THE TASK:
With the images removed, repeat the data below exactly.

GIVEN MATERIAL:
┌──

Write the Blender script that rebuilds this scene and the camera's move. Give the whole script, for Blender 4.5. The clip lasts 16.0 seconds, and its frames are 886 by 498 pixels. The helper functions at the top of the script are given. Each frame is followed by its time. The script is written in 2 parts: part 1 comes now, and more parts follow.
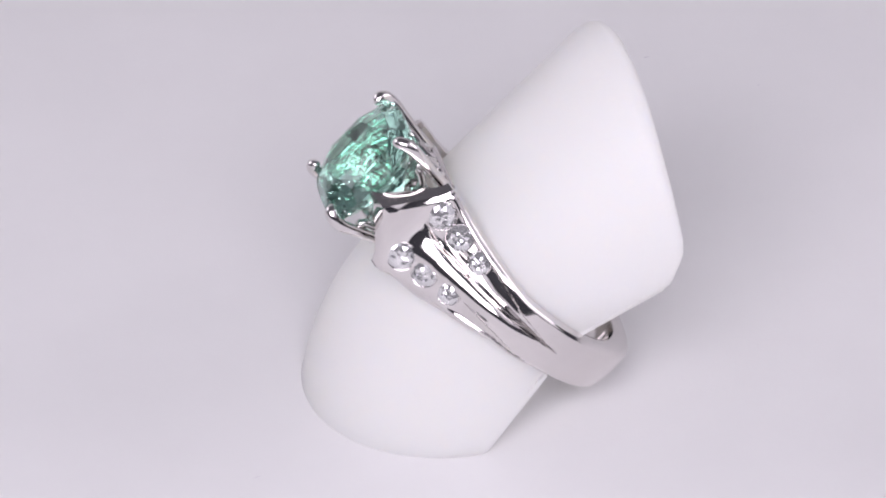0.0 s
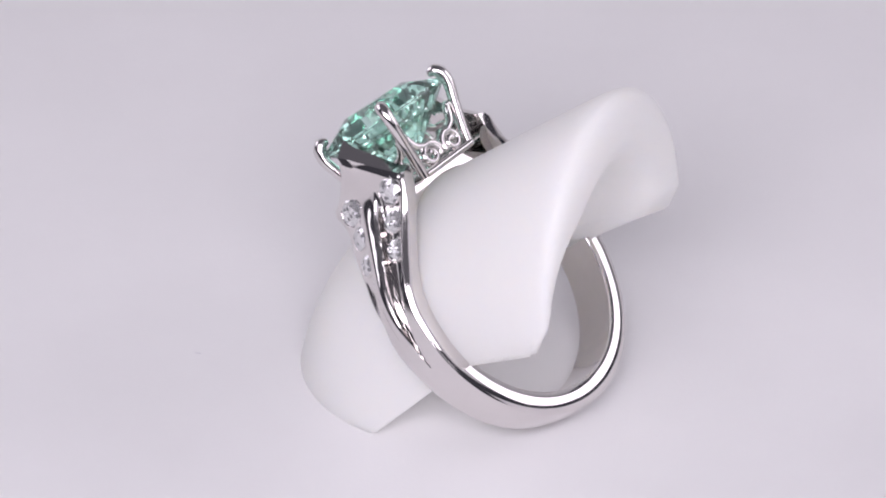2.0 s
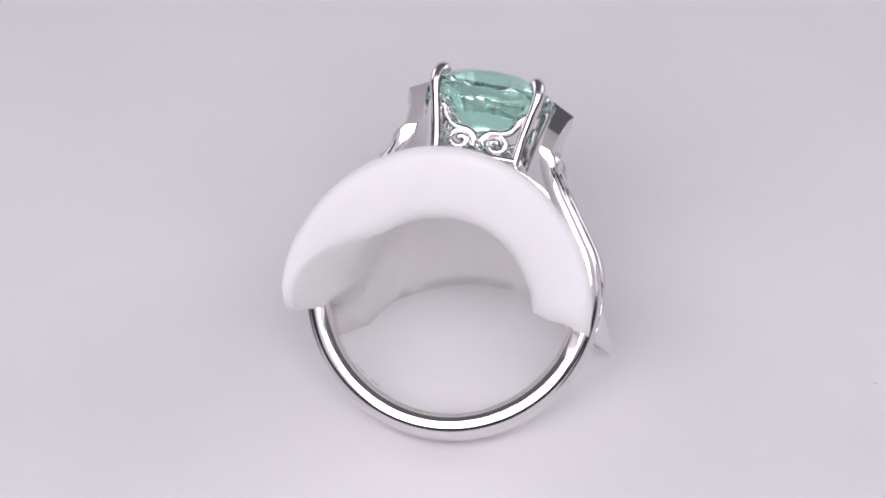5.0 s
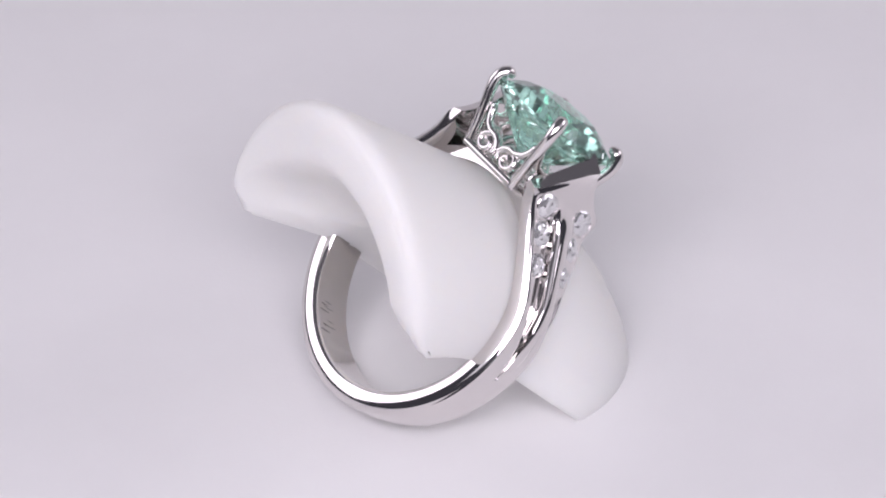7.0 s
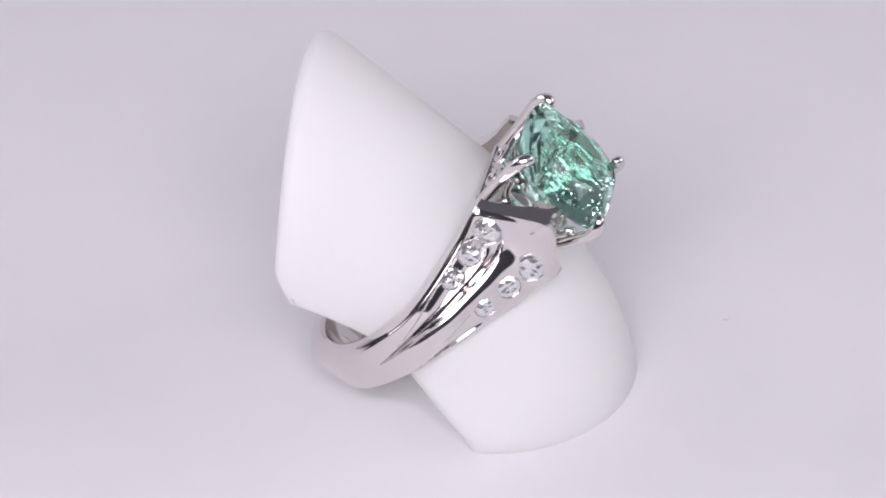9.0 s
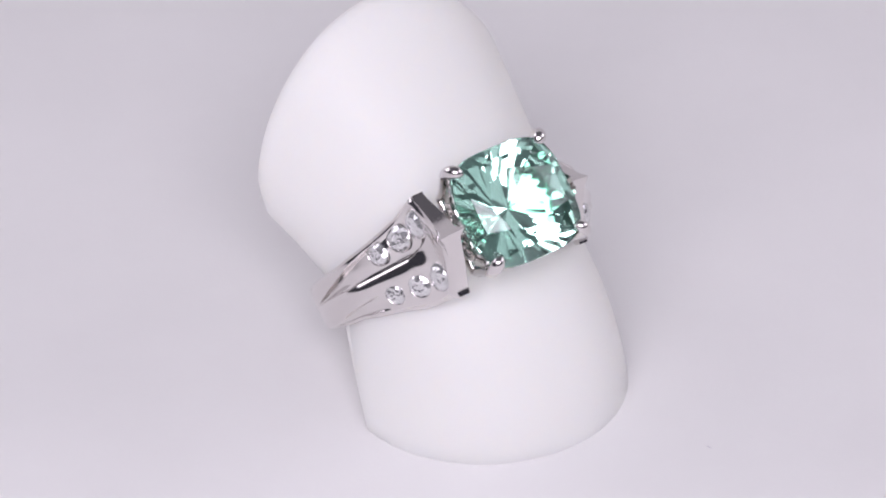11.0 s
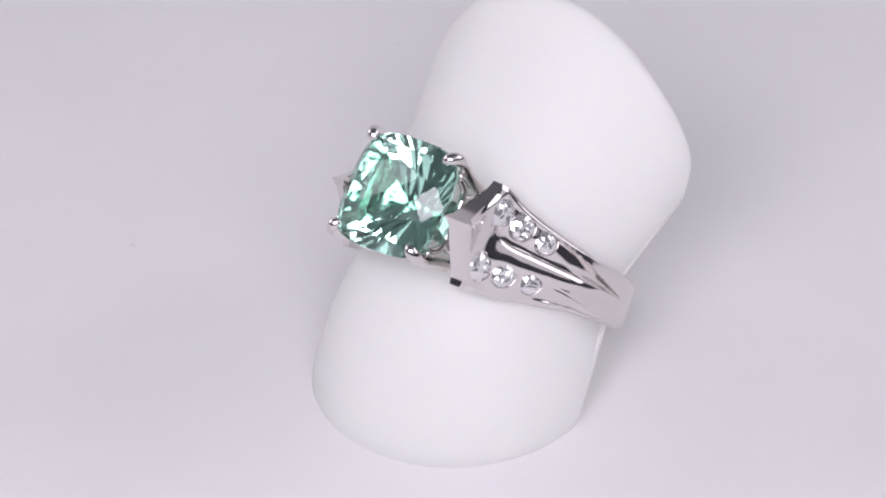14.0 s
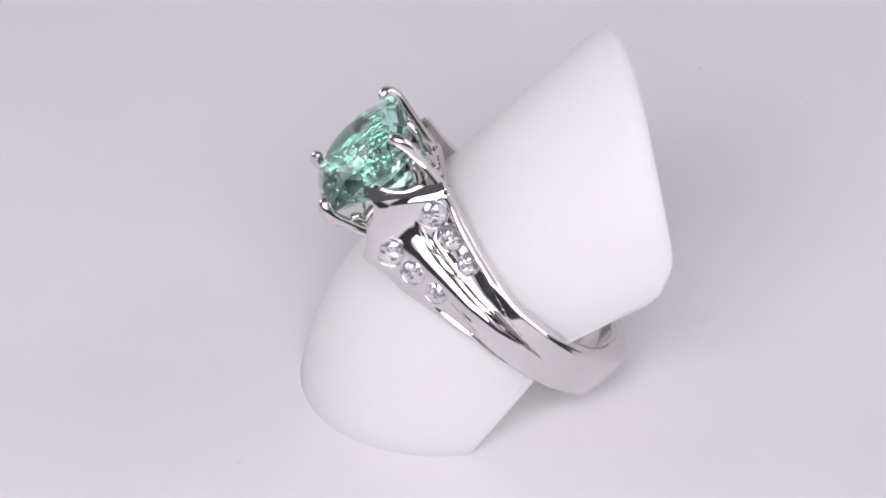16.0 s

└──

RESULT OF THE TASK:
Write the Blender script that rebuilds this scene and the camera's move. Give the whole script, for Blender 4.5. The clip lasts 16.0 seconds, and its frames are 886 by 498 pixels. The helper functions at the top of the script are given. Each frame is followed by its time. The script is written in 2 parts: part 1 comes now, and more parts follow.
0.0 s
2.0 s
5.0 s
7.0 s
9.0 s
11.0 s
14.0 s
16.0 s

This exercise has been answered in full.